Titolo originale: Sew Torn
Paese di produzione: Regno Unito
Anno: 2024
Durata: 97 min
Genere: Thriller, Noir, Drammatico
Regia: Freddy Macdonald
Barbara Duggen, una sarta ambulante, si trova involontariamente invischiata in un affare di droga finito male. Di fronte a due motociclisti a terra, armi e una valigetta sospetta, Barbara deve scegliere tra tre opzioni: compiere il crimine perfetto, chiamare la polizia o andarsene. Ognuna di queste scelte dà inizio a risultati drasticamente diversi, e la sua salvezza diventa un gioco di sottili fili… letteralmente.
La vita, spesso, è una cucitura fragile tra ciò che scegliamo e ciò che ci sceglie. Sew Torn è l’epifania di questa visione in forma di cinema: un noir filiforme che si disfa e si ricuce sotto il tuo sguardo, un tessuto narrative che vibra come un organetto inceppato ma ossessivo. Freddy Macdonald, presente già come promessa visionaria nei festival SXSW, Locarno e Sitges, non firma solo un film, ma scuote uno schema: un thriller che indossa i panni di Run Lola Run ma con ago e filo, costruendo puzzle temporali che sono infine tracce di un vuoto emozionale.
Barbara Duggen è pietra e frattura. La sua presenza è silenzio, il suo dolore è un cono d’ombra che copre le Alpi svizzere. Ma da questo dramma delicato germoglia un potere: la capacità di usare il filo come prolungamento della mente. Non vedrai mai un ragnatela normale: Barbara costruisce con fili Mettler contorsioni che estraggono pistole, aprono porte, disinnescano minacce. Coulisse Rube Goldberg che fabbricano la sospensione — sopravvivenza estetica. Da sopra ti potrebbe apparire un gioco estetico di contrappesi, ma sotto c’è la vertigine di chi ha perso un’anima e la cuce, con mano ferma, punto dopo punto.

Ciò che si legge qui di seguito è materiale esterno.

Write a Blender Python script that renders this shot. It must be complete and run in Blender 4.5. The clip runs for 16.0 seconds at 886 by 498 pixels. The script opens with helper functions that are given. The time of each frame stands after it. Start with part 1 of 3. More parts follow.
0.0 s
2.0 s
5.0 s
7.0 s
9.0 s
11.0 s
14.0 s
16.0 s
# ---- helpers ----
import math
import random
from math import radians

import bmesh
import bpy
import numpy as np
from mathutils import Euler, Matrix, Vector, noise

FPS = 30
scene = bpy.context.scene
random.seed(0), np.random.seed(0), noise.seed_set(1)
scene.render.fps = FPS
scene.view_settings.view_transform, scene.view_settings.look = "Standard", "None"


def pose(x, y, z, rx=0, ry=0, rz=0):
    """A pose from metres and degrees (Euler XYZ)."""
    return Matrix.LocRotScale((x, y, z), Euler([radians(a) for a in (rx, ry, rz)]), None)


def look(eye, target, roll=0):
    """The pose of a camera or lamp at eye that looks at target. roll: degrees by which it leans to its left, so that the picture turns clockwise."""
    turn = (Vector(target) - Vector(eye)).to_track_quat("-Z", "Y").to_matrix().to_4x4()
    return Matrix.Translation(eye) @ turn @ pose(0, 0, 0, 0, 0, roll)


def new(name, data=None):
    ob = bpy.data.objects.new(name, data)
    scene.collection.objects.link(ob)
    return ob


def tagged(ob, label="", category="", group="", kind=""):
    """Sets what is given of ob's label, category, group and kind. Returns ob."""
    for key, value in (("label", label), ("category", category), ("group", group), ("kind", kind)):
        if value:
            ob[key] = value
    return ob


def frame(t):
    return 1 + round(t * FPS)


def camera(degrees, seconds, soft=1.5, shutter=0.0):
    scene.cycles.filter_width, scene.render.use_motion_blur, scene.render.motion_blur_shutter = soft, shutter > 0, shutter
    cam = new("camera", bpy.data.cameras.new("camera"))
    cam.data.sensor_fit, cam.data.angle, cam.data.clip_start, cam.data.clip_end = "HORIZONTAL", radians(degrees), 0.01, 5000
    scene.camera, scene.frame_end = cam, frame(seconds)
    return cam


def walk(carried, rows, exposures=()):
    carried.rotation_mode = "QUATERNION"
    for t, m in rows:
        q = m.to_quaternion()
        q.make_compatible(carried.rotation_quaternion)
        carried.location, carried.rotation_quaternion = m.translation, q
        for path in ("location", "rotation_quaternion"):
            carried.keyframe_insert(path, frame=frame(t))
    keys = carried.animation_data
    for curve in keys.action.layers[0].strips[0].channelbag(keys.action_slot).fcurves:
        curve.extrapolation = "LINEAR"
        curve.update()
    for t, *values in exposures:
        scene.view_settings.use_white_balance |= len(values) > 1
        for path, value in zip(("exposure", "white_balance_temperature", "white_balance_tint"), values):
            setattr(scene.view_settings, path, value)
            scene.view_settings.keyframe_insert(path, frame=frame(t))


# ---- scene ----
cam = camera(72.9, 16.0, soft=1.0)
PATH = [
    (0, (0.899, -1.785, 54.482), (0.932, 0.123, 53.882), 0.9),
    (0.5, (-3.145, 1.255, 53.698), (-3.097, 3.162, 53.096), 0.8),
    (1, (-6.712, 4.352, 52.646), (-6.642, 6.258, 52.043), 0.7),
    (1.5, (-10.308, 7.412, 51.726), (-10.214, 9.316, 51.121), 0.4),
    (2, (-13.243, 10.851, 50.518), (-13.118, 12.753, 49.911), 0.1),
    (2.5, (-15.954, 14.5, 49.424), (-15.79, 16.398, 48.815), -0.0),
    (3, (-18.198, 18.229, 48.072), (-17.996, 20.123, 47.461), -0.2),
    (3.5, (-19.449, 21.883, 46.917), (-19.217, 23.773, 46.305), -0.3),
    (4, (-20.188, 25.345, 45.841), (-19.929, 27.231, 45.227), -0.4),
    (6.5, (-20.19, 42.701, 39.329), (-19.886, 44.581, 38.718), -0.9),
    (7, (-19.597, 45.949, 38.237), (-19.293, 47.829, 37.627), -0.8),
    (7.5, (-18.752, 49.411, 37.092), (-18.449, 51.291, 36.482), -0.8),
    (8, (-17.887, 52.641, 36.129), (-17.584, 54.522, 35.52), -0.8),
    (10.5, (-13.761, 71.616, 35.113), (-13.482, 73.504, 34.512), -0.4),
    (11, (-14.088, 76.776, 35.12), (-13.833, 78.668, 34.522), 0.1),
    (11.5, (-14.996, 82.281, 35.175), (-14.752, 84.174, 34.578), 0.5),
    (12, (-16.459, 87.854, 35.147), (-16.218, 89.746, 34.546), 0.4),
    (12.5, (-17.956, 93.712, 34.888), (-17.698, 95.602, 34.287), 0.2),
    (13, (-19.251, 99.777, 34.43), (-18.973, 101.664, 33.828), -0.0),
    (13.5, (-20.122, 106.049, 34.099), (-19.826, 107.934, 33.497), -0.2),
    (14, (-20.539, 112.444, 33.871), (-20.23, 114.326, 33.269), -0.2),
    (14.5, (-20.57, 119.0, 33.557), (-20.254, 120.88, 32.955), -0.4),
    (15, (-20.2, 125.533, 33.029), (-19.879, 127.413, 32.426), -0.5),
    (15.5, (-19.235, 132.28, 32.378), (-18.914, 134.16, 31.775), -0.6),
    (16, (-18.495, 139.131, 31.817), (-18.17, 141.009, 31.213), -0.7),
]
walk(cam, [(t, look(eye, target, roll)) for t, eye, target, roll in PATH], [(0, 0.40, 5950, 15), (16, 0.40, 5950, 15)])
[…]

Il film s’impossessa della montagna svizzera, la piega nella forma di una città carnale: edifici lucidi, cieli catturati tra nuvole false, verdi che non rassicurano ma minacciano. Ogni inquadratura vibra con intensità emotiva, tanto che la scenografia — costumi patchwork, dettagli kitsch, aumenti di colore come ferite — diventa portale dentro la tragica fiaba di Barbara. Sew Torn non ti mostra solo che potrebbe andare male: ti lascia esperire l’attesa del crimine, l’eco dell’incertezza, l’ironia dell’“e se”.
Ho rubato sguardi da critiche come quella del Guardian, che segnala come il film sia una versione sartoriale del Run Lola Run, un noir metafisico cucito con ingegnosità e delizia. O da Roger Ebert, che celebra Barbara come regista segreta della sua salvezza. O dai blog cinematografici underground che ammirano la scelta di ambientare il dramma in villaggi sospesi tra mito e sacco postmoderno. Ma qui la riflessione è tua: quanto del nostro destino è filo sottile che tendiamo noi, e quanto è già tessuto nell’abisso che ignoriamo?

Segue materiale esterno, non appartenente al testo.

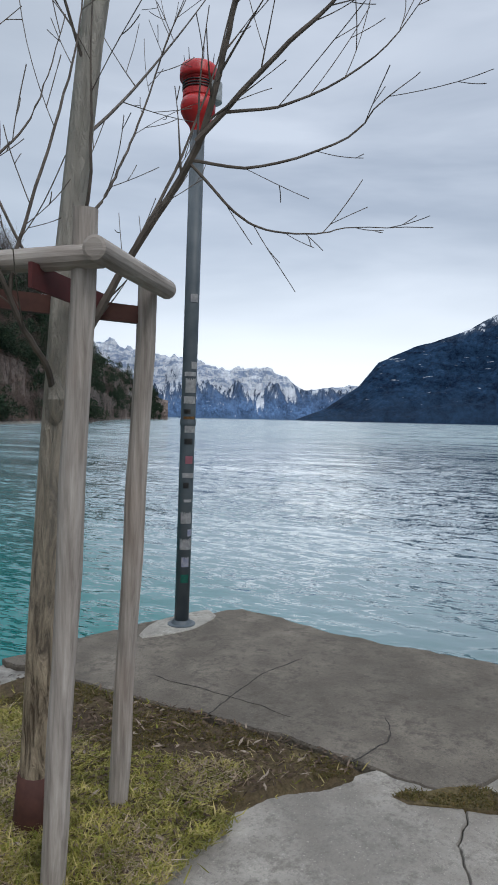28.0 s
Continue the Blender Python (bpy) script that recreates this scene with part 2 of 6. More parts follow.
    m.put(m.b.inputs["Coat Weight"], m.math("MULTIPLY", m.math("MULTIPLY", open_, fade(off, 10.0, 19.0)), m.math("SUBTRACT", 1.0, m.math("MULTIPLY", fade(off, 35.0, 140.0), 0.8))))
    m.b.inputs["Coat IOR"].default_value, m.b.inputs["Coat Roughness"].default_value = 1.7, 0.08
    m.put(m.b.inputs["Coat Normal"], unit.outputs[0])
    # ripples too fine and far to build blur the mirror
    m.rough(m.math("ADD", m.math("ADD", 0.03, m.math("MULTIPLY", open_, 0.03)), m.math("MULTIPLY", m.math("MULTIPLY", fade(off, 12.0, 70.0), m.math("MULTIPLY", calm, gust)), 0.36)))
    return m.mat


def flagstone(name, tones, lichen, dark=0.0):
    """Layered limestone flags: bedding streaks, splits, weathered skin and rosettes of pale lichen."""
    m = Mat(name, 0.93, 0.0, 0.2)
    p = m.world()
    own = m.n.new("ShaderNodeVectorMath")
    own.operation = "ADD"
    m.put(own.inputs[0], p)
    far = m.n.new("ShaderNodeVectorMath")
    far.operation = "SCALE"
    far.inputs[0].default_value = (7.0, 13.0, 3.0)
    m.put(far.inputs["Scale"], m.chance())
    m.put(own.inputs[1], far.outputs[0])
    q = own.outputs[0]
    r = m.chance()
    base = m.ramp(r, *[(k / (len(tones) - 1), c) for k, c in enumerate(tones)])
    broad = m.noise(2.4, 4, 0.6, q, 0.4)
    base = m.mix(m.ramp(broad, (0.36, 0.4), (0.56, 0.0)), base, (0.27, 0.235, 0.195))
    layer = m.noise(5.0, 7, 0.70, m.scaled((0.75, 2.4, 2.0), (0, 0, 0.18), q), 0.9)
    base = m.mix(m.ramp(layer, (0.34, 0.95), (0.44, 0.30), (0.52, 0.0)), base, (0.10, 0.085, 0.07))
    base = m.mix(m.ramp(layer, (0.55, 0.0), (0.70, 0.5)), base, (0.56, 0.51, 0.42))
    grain = m.noise(38, 6, 0.75, q)
    base = m.mix(m.ramp(grain, (0.36, 0.9), (0.49, 0.0)), base, (0.07, 0.06, 0.05))
    base = m.mix(m.ramp(grain, (0.54, 0.0), (0.66, 0.55)), base, (0.72, 0.67, 0.57))
    skin = m.ramp(m.math("ADD", m.noise(1.8, 5, 0.7, q, 0.3), m.math("MULTIPLY", m.math("SUBTRACT", grain, 0.5), 0.25)), (0.55 - 0.16 * dark, 0.0), (0.62 - 0.16 * dark, 0.8))
    base = m.mix(skin, base, m.mix(m.ramp(m.noise(34, 6, 0.8, q), (0.36, 0.0), (0.62, 1.0)), (0.07, 0.062, 0.057), (0.30, 0.27, 0.245)))
    # hairline splits between layers
    split_ = m.math("ABSOLUTE", m.math("SUBTRACT", m.math("FRACT", m.math("MULTIPLY", m.noise(2.2, 4, 0.6, m.scaled((0.7, 2.0, 1.0), (0, 0, 0.15), q), 0.5), 6.0)), 0.5))
    crev = m.math("MULTIPLY", m.ramp(split_, (0.0, 1.0), (0.04, 0.75), (0.085, 0.0)), m.ramp(m.noise(2.6, 4, 0.6, m.scaled((1, 1, 1), (0, 0, 1.2), q)), (0.50, 0.0), (0.56, 1.0)))
    # lichen: wide pale crusts with a crisp edge, gathered on the open edges, and small round rosettes
    side = m.math("ABSOLUTE", m.math("ADD", m.axis("X", p), 0.17))
    edge = m.ramp(side, (0.30, 0.0), (0.92, 0.13))
    lich = m.math("ADD", m.math("ADD", m.noise(4.2, 5, 0.62, q, 0.5), edge), lichen)
    crust = m.ramp(m.math("ADD", lich, m.math("MULTIPLY", m.math("SUBTRACT", m.noise(26, 5, 0.75, p), 0.5), 0.55)), (0.590, 0.0), (0.610, 1.0))
    pale = m.mix(m.ramp(m.noise(42, 4, 0.7, p), (0.35, 0.0), (0.6, 1.0)), (0.46, 0.45, 0.415), (0.80, 0.795, 0.75))
    base = m.mix(m.math("MULTIPLY", crust, 0.9), base, pale)
    cell_ = m.cells(9.0, m.mix(0.07, q, m.scaled((9, 9, 9), (0, 0, 0), q)), "F1")
    ring = m.ramp(cell_, (0.0, 0.35), (0.17, 0.55), (0.27, 1.0), (0.31, 0.9), (0.33, 0.0))
    spots = m.ramp(m.math("ADD", m.noise(1.7, 2, 0.5, q), lichen), (0.50, 0.0), (0.56, 1.0))
    base = m.mix(m.math("MULTIPLY", m.math("MULTIPLY", ring, 0.7), spots), base, (0.56, 0.56, 0.51))
    gold = m.ramp(m.noise(4.0, 4, 0.65, m.scaled((1, 1, 1), (0, 0, 0.7), p)), (0.70, 0.0), (0.74, 0.7))
    base = m.mix(gold, base, (0.42, 0.33, 0.07))
    base = m.mix(m.math("MULTIPLY", crev, 0.85), base, (0.045, 0.038, 0.032))
    m.colour(m.mix(1.0, base, (1.11, 1.10, 1.15), "MULTIPLY"))
    n1 = m.bump(m.math("SUBTRACT", m.noise(9, 5, 0.7, q, 0.4), m.math("MULTIPLY", crev, 0.35)), 1.0, 0.07)
    n2 = m.bump(layer, 1.0, 0.09, n1)
    m.bump(m.math("ADD", grain, m.math("MULTIPLY", crust, 0.5)), 1.0, 0.024, n2)
    return m.mat


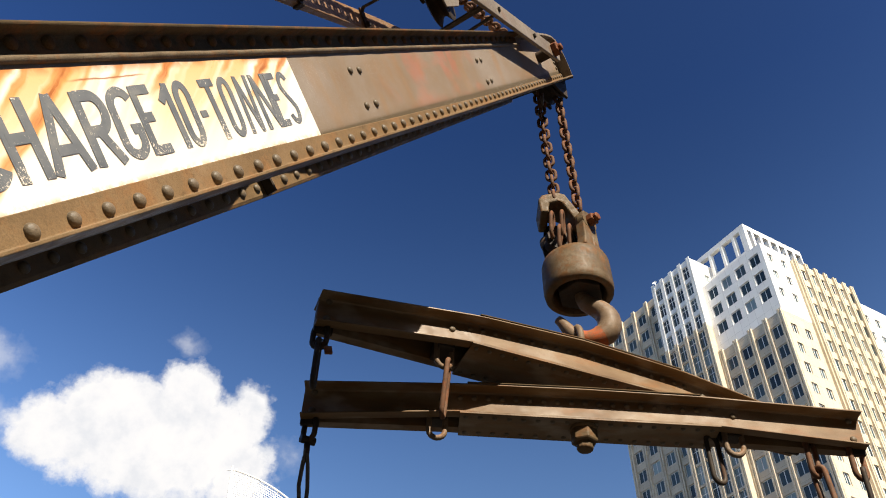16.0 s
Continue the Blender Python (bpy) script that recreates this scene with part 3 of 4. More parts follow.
# ---- chain over the tie bars ----
chain("rusty hoist chain running between the tie bars to the jib head",
      [(-3.2, 0.175, 2.55), (-1.0, 0.175, 4.512), (0.0, 0.175, 5.415), (1.03, 0.175, 6.336), (1.72, 0.175, 6.86), (1.99, 0.175, 6.98), (2.5, 0.175, 7.27), (2.96, 0.175, 7.56)], twist=85)
sheave = thing("chain_sheave", pose(1.80, 0.175, 6.70, 0, 0, 0), "dark grooved iron sheave carried between the tie bars", "sheave")
bm = bmesh.new()
add_spin(bm, [(0.001, -0.055), (0.05, -0.06), (0.07, -0.04), (0.19, -0.055), (0.215, -0.045), (0.165, -0.014), (0.158, 0.0), (0.165, 0.014), (0.215, 0.045), (0.19, 0.055), (0.07, 0.04), (0.05, 0.06), (0.001, 0.055)], 40, pose(0, 0, 0, 84, 0, 8))
bmesh.ops.recalc_face_normals(bm, faces=bm.faces)
smooth(part("wheel", bm, IRON, sheave), 30)
for y, m2 in ((-0.085, TIE),):
    bm = bmesh.new()
    add_prism(bm, [(-0.06, -0.2), (0.08, -0.22), (0.15, 0.02), (0.06, 0.24), (-0.04, 0.24), (-0.1, 0.02)], 0.012, pose(0, y, 0, 0, 20, 0))
    soften(part("side_plate", bm, m2, sheave), 0.004)
bm = bmesh.new()
add_tube(bm, [(0, -0.11, 0), (0, 0.10, 0)], 0.03, 12)
smooth(part("axle", bm, IRON, sheave), 40)

# flat braces between the tie bars near the head
for x0, x1, half in ((1.906, 2.10, 0.036), (2.056, 2.30, 0.018)):
    tie = thing("tie_brace", Matrix.Identity(4), "dark flat iron brace between the tie bars near the head", "brace", "braces between the tie bars")
    p, q = Vector((x0, NEAR_Y + 0.02, tie_z(x0, True) - 0.02)), Vector((x1, FAR_Y - 0.02, tie_z(x1)))
    way = Vector((0.78, 0.0, 0.62)) * half
    off = Vector((-0.007, 0.0, 0.009))
    bm = bmesh.new()
    add_loft(bm, [[r - way, r + way, r + way + off, r - way + off] for r in (p, q)])
    bmesh.ops.recalc_face_normals(bm, faces=bm.faces)
    soften(part("bar", bm, IRON, tie), 0.003)
    bm = bmesh.new()
    hex_nut(bm, 0.02, 0.016, pose(x1, FAR_Y - 0.026, tie_z(x1), 90, 0, 0))
    part("bolt_head", bm, IRON, tie)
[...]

La narrazione si spezza in tre capitoli che si rincorrono come figli illegittimi di un’unica occasione mancante. Ogni versione guasta o risuscita il precedente. È un gioco di specchi: Barbara sceglie ma non sceglie; agisce ma è azione già scritta. È una danza tra libero arbitrio e apocalisse quotidiana. Quando il racconto continua, la sospensione si allenta, la tensione sembra riposare, ma è solo illusione: il punto di rottura è sempre uno sguardo, una cucitura che cede, una enumerazione di scelte che ci definisce senza dirci nulla. Eppure, emerge una verità imperscrutabile: è nella pausa tra due decisioni che siamo veramente nudi.
Tecnicamente, il film è un gioiello numinoso. Sebastian Klinger firma una fotografia che è rito visivo: luce chirurgica che taglia il volto come un ricamo, blu accesi che ricordano un passato incantato, interni che grondano memoria. Il montaggio, sapiente opera di Macdonald, giostra tempo e percezione: una sospensione sospesa, un’onda narrativa che sale e affoga nel proprio intreccio. La colonna sonora — fruscii di filo, scricchiolii, respiro sospeso — non accompagna: incide.
Oltre al finale — che non è rivelazione ma sostanza, non risolve, spoglia — Sew Torn è una preghiera al non-sapere, un invito a guardare il crinale tra scelta e oblio. Il film non chiude nulla. Ti lascia il filo tra le dita, e la responsabilità di decidere: continuare a cucire o lasciare andare.